begin

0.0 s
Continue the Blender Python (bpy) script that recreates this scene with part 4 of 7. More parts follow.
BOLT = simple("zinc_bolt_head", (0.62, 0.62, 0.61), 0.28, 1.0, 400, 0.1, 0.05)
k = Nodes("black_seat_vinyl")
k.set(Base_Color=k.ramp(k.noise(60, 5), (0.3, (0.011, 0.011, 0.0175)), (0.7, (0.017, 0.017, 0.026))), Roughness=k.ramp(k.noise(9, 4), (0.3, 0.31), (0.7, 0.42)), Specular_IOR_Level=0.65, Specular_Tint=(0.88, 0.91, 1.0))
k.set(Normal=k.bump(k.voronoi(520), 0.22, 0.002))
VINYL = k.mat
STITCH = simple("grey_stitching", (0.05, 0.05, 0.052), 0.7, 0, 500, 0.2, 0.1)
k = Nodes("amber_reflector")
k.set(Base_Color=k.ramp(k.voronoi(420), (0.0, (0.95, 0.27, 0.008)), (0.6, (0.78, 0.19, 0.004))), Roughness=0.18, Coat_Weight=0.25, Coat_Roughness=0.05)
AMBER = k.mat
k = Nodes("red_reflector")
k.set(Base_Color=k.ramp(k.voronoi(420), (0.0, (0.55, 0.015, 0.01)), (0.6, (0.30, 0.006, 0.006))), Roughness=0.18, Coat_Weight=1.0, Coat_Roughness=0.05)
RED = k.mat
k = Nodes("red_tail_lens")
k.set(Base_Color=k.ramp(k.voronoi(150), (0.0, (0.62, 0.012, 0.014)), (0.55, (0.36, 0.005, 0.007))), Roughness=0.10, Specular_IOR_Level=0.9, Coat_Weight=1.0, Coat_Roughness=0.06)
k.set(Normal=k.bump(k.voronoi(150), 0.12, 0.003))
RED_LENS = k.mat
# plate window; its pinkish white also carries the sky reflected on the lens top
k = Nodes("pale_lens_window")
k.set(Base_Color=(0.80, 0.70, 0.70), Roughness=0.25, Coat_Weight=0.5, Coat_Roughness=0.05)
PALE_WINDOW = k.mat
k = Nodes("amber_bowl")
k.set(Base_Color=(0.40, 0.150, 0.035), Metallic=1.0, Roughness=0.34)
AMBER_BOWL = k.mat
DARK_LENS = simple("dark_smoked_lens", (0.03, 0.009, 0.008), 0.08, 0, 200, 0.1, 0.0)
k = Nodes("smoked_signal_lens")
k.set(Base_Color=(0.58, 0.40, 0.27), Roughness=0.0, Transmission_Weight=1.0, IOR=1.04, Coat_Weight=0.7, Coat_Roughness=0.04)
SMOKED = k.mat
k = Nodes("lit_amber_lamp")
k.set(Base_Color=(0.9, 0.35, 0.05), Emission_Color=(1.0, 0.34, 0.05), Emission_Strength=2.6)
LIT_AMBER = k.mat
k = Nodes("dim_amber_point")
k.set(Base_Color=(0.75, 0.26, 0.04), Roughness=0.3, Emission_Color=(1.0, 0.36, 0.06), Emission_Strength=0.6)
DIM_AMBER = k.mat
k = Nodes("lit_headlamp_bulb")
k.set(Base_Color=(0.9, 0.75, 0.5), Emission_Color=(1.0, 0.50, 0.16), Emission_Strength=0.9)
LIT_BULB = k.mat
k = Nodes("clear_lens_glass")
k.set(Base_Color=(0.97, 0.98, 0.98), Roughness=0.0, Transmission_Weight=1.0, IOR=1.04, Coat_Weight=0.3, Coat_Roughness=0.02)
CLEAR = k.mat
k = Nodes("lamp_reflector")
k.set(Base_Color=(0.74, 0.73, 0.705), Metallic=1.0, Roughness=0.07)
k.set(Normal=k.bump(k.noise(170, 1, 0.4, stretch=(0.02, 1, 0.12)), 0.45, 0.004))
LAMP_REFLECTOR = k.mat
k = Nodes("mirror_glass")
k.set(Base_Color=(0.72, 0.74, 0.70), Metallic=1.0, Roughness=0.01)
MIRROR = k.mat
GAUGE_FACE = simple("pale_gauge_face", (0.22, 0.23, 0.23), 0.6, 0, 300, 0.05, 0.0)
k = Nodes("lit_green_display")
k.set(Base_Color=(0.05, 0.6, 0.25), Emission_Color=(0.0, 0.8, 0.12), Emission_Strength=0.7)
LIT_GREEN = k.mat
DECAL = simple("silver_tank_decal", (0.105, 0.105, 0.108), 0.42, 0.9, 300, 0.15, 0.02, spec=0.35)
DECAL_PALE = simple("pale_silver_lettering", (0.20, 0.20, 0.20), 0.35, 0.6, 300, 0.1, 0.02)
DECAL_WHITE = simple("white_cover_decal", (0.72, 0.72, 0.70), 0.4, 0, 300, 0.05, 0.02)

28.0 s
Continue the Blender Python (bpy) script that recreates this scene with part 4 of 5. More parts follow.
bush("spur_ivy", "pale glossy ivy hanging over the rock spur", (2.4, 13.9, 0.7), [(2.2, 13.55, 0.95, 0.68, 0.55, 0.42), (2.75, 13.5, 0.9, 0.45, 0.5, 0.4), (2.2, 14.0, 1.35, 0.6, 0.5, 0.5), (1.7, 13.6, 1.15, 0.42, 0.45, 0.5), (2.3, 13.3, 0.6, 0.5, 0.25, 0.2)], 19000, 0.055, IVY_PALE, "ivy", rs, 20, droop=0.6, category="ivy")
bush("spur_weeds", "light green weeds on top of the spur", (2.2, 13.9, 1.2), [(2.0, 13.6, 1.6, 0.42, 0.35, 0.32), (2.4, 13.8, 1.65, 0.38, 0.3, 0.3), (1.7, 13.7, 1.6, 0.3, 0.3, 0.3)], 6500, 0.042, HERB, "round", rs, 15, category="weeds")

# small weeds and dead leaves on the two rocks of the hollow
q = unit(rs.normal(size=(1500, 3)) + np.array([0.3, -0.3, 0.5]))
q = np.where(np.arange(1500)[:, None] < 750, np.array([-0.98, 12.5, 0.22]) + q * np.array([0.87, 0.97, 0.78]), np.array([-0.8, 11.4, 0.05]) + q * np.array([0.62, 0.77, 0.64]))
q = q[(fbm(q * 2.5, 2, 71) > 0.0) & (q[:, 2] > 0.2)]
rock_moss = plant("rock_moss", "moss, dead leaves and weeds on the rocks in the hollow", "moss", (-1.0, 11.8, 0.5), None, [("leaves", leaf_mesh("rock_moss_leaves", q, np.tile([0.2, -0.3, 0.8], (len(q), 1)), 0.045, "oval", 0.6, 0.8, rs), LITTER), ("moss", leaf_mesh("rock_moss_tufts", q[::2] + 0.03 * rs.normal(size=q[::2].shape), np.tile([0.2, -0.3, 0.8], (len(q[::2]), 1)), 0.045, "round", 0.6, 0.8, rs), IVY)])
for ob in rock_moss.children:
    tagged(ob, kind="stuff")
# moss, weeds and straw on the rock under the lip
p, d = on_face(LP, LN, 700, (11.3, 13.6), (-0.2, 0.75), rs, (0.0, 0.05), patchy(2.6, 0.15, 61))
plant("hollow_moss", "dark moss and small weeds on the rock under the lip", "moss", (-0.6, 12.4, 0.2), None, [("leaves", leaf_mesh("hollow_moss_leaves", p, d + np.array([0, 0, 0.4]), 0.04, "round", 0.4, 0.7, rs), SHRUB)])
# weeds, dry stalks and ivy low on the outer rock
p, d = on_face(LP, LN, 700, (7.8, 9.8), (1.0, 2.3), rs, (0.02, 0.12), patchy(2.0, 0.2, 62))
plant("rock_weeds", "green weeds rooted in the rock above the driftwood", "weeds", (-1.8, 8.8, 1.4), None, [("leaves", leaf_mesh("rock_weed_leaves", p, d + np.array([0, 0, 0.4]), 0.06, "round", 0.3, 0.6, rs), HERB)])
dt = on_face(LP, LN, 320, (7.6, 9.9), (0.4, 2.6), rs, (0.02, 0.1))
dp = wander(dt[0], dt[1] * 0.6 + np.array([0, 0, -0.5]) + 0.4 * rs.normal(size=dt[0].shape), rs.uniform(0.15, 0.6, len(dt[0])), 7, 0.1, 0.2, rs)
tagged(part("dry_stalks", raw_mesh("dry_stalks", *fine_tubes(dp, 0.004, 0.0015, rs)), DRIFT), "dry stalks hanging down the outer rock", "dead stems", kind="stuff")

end

→ **AIM OF THE TASK**:
Using the data above, copy each line that contains "with".

→ **IN RESPONSE**:
Continue the Blender Python (bpy) script that recreates this scene with part 4 of 7. More parts follow.
Continue the Blender Python (bpy) script that recreates this scene with part 4 of 5. More parts follow.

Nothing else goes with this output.